───── Information supplied

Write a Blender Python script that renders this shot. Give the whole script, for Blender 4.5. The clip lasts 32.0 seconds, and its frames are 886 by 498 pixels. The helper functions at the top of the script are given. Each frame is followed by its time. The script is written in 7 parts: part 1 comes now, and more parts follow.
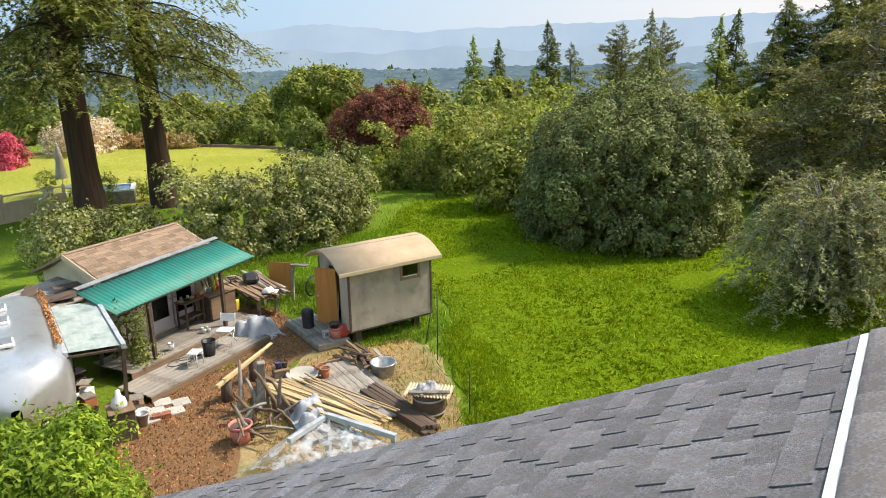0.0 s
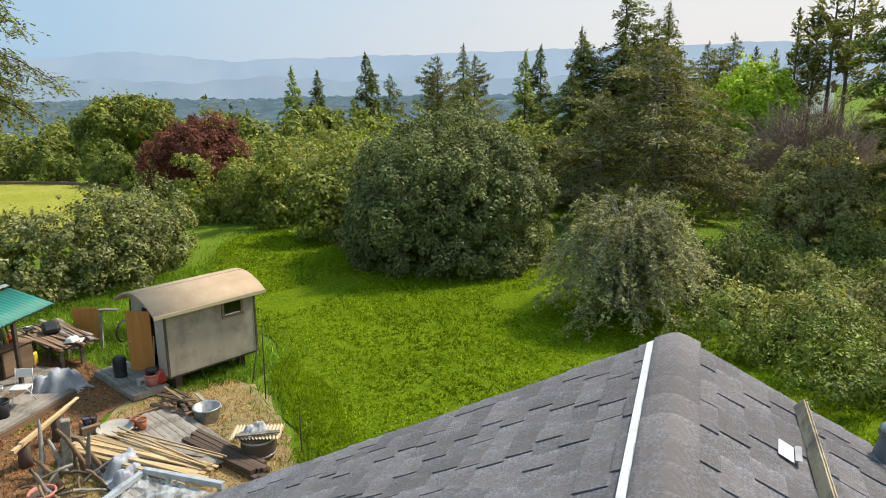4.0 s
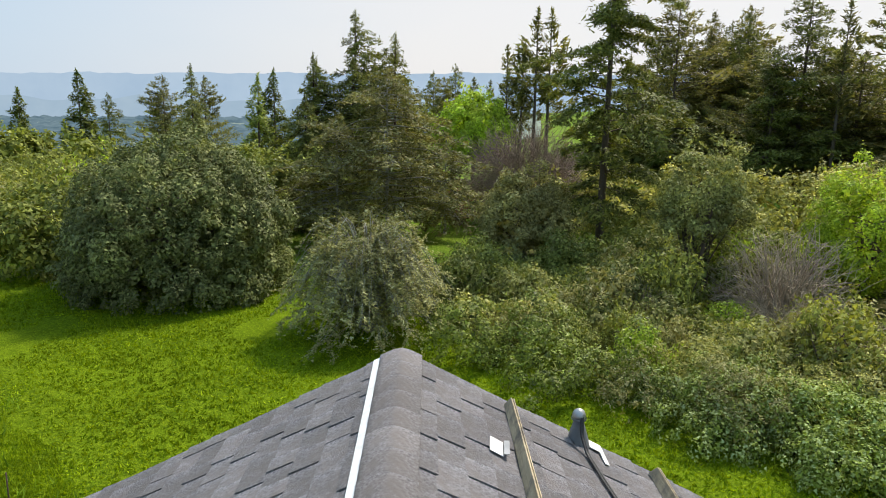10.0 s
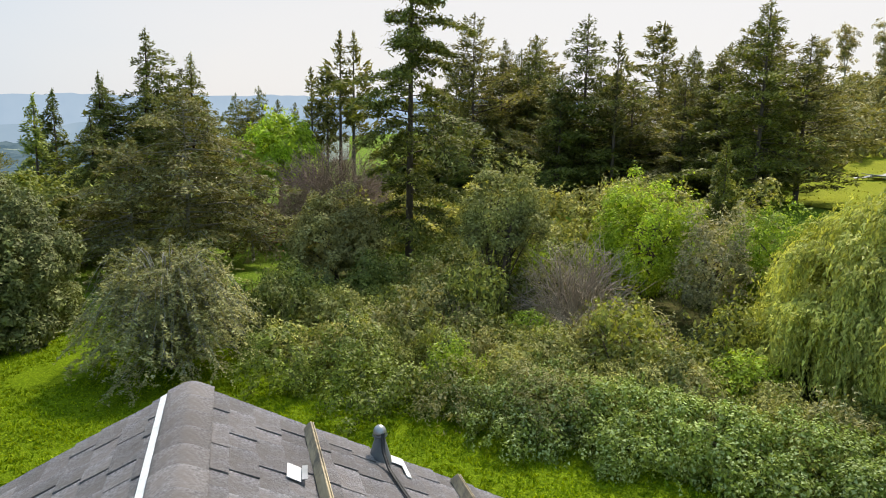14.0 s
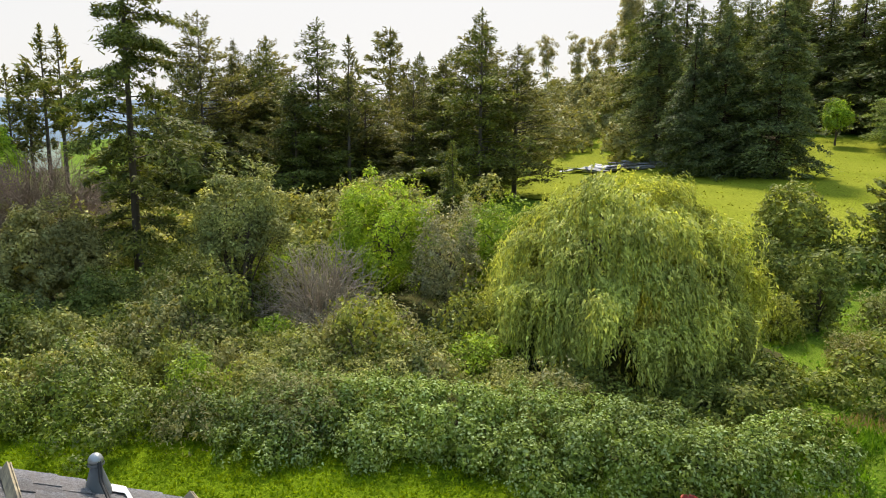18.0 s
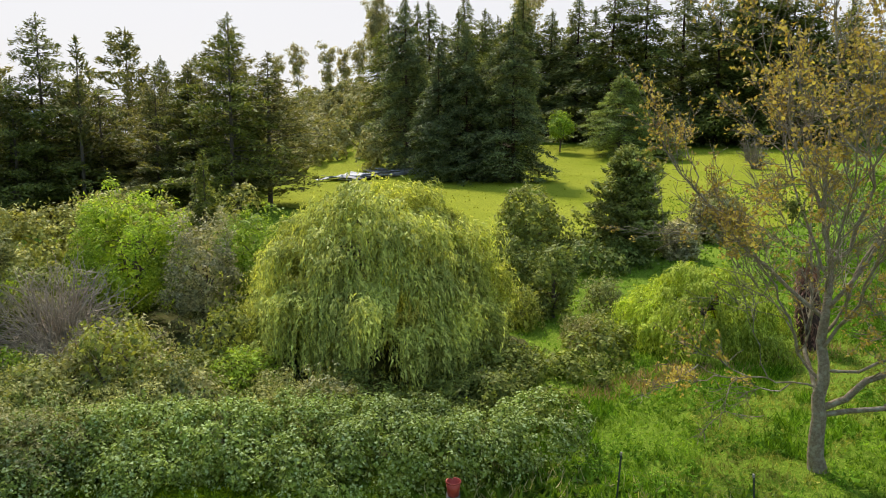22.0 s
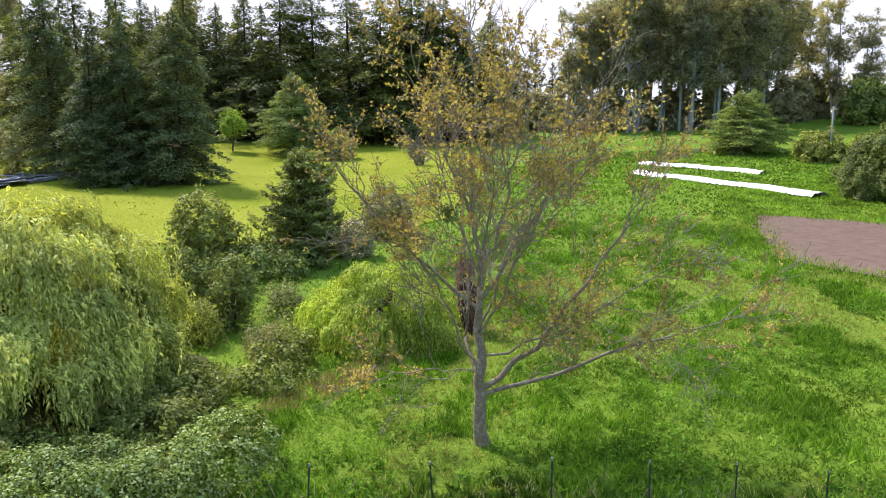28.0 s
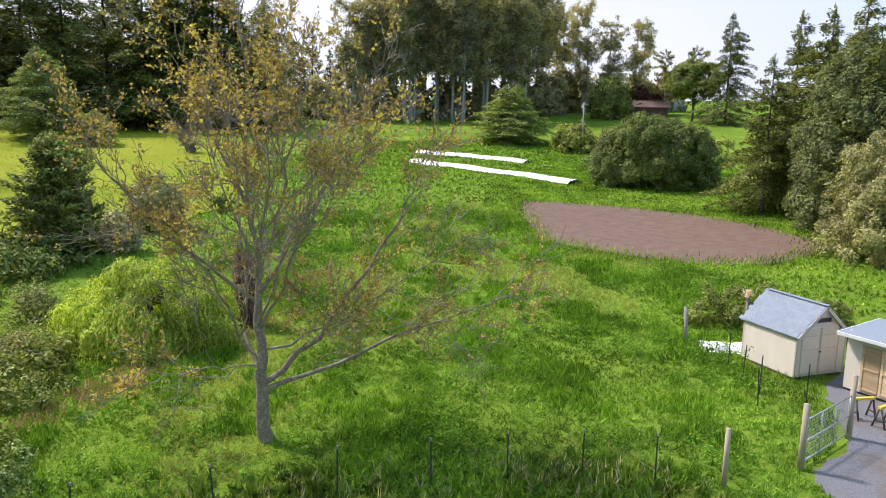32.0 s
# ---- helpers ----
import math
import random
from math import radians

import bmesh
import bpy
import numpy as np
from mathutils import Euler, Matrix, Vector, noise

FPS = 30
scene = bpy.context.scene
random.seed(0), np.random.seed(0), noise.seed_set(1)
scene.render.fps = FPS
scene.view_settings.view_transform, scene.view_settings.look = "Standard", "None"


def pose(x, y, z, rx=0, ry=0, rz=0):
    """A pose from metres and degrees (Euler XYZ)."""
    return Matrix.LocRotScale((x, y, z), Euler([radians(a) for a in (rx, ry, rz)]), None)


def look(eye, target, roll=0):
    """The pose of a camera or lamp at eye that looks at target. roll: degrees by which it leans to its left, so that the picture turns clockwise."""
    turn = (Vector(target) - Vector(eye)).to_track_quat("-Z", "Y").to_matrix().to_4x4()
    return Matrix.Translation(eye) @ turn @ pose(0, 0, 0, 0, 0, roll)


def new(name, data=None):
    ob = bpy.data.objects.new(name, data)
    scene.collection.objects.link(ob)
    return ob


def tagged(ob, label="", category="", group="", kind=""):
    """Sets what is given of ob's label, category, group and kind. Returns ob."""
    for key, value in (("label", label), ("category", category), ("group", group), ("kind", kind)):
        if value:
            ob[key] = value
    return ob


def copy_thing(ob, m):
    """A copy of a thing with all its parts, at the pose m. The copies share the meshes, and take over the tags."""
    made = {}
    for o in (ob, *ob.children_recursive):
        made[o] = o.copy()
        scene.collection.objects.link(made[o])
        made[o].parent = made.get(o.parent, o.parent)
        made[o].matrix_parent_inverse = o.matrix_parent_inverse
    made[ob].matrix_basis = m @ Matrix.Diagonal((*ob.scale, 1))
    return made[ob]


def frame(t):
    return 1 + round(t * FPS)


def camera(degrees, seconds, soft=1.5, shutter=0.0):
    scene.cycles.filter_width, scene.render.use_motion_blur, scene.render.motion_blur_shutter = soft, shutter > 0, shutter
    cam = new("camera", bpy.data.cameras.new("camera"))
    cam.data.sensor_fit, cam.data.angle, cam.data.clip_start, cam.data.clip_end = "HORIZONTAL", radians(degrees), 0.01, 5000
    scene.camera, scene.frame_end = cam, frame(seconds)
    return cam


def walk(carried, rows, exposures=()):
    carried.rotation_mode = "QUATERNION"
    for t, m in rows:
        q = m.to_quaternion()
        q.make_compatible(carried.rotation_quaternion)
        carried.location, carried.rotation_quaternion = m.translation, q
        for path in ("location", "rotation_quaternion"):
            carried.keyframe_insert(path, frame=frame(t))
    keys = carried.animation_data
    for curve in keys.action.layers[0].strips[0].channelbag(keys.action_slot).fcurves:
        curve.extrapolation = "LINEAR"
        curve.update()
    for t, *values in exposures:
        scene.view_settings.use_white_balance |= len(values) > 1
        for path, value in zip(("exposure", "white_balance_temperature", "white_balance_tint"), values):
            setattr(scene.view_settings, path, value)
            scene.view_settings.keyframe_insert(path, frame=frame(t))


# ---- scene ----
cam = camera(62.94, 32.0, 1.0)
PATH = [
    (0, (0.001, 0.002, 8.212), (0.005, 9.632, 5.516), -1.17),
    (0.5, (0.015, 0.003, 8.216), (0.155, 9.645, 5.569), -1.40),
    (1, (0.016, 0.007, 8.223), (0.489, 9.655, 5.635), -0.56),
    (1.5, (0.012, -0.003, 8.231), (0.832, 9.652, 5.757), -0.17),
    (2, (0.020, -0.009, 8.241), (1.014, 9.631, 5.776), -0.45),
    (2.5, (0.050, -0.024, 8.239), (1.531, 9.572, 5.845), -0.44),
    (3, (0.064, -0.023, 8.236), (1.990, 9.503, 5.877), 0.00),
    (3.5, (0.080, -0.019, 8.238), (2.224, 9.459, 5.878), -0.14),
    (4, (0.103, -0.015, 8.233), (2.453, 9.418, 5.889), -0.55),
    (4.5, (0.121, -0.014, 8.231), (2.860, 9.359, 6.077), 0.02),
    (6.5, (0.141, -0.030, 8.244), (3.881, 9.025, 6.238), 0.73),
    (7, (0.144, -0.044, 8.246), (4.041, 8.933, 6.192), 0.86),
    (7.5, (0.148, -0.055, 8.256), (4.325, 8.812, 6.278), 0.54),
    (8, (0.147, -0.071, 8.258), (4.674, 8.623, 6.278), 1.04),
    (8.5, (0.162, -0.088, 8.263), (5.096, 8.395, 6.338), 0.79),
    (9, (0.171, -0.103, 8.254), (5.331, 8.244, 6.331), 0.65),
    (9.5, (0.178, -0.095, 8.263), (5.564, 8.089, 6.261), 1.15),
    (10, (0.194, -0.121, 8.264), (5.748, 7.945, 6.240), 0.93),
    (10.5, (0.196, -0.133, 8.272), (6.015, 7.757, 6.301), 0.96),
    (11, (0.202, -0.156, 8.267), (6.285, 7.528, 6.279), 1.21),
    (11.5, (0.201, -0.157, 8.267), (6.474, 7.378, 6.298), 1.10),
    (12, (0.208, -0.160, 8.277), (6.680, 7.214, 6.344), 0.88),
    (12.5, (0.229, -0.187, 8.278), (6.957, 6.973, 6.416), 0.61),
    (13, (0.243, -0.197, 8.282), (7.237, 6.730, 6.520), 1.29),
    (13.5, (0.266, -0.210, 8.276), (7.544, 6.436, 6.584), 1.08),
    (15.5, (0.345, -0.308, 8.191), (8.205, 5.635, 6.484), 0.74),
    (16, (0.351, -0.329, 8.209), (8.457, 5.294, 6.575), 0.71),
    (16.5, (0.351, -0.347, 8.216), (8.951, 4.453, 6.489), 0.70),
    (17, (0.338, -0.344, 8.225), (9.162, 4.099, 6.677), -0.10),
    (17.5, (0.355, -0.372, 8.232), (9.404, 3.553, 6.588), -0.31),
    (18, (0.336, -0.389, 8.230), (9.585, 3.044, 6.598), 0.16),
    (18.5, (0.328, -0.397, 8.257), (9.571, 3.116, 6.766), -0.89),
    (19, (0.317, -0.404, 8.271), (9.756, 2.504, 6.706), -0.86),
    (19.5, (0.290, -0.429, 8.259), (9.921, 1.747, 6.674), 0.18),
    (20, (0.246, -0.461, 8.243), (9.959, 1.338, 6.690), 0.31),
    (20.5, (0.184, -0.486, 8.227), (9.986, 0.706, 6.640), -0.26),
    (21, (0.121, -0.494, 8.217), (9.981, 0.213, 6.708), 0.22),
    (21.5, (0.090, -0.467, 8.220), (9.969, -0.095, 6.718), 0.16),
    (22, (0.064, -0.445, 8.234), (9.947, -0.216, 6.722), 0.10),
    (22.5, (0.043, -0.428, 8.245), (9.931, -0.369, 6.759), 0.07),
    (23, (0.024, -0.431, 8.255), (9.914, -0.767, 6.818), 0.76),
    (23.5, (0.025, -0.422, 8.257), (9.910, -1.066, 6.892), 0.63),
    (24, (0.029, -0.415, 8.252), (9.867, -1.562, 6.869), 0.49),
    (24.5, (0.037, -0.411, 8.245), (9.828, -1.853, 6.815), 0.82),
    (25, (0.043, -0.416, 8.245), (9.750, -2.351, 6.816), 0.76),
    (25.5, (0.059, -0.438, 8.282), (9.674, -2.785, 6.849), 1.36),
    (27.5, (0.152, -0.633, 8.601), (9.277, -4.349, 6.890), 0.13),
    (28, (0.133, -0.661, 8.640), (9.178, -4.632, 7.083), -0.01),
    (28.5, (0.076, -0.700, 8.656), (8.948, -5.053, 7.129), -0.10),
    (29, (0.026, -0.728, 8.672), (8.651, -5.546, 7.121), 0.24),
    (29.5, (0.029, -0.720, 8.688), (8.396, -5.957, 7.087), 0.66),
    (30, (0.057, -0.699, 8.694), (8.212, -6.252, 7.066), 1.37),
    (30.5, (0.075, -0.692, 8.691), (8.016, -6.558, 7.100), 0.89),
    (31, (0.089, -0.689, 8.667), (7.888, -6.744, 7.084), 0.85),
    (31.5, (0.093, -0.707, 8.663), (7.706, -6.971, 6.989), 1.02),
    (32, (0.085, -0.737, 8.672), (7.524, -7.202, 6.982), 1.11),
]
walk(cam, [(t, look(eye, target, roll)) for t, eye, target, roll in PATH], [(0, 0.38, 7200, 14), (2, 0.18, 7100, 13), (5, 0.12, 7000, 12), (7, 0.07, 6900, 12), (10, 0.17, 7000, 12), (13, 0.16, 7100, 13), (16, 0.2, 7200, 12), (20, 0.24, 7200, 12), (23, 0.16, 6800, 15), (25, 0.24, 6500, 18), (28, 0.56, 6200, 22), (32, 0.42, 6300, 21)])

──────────

**Requirements:**
Return the lines from the line with "setattr(scene.view_settings, path, value)" through the line with "scene.view_settings.keyframe_insert(path, frame=frame(t))", inclusive, exactly as they stand, and nothing else.

**Exercise result:**
            setattr(scene.view_settings, path, value)
            scene.view_settings.keyframe_insert(path, frame=frame(t))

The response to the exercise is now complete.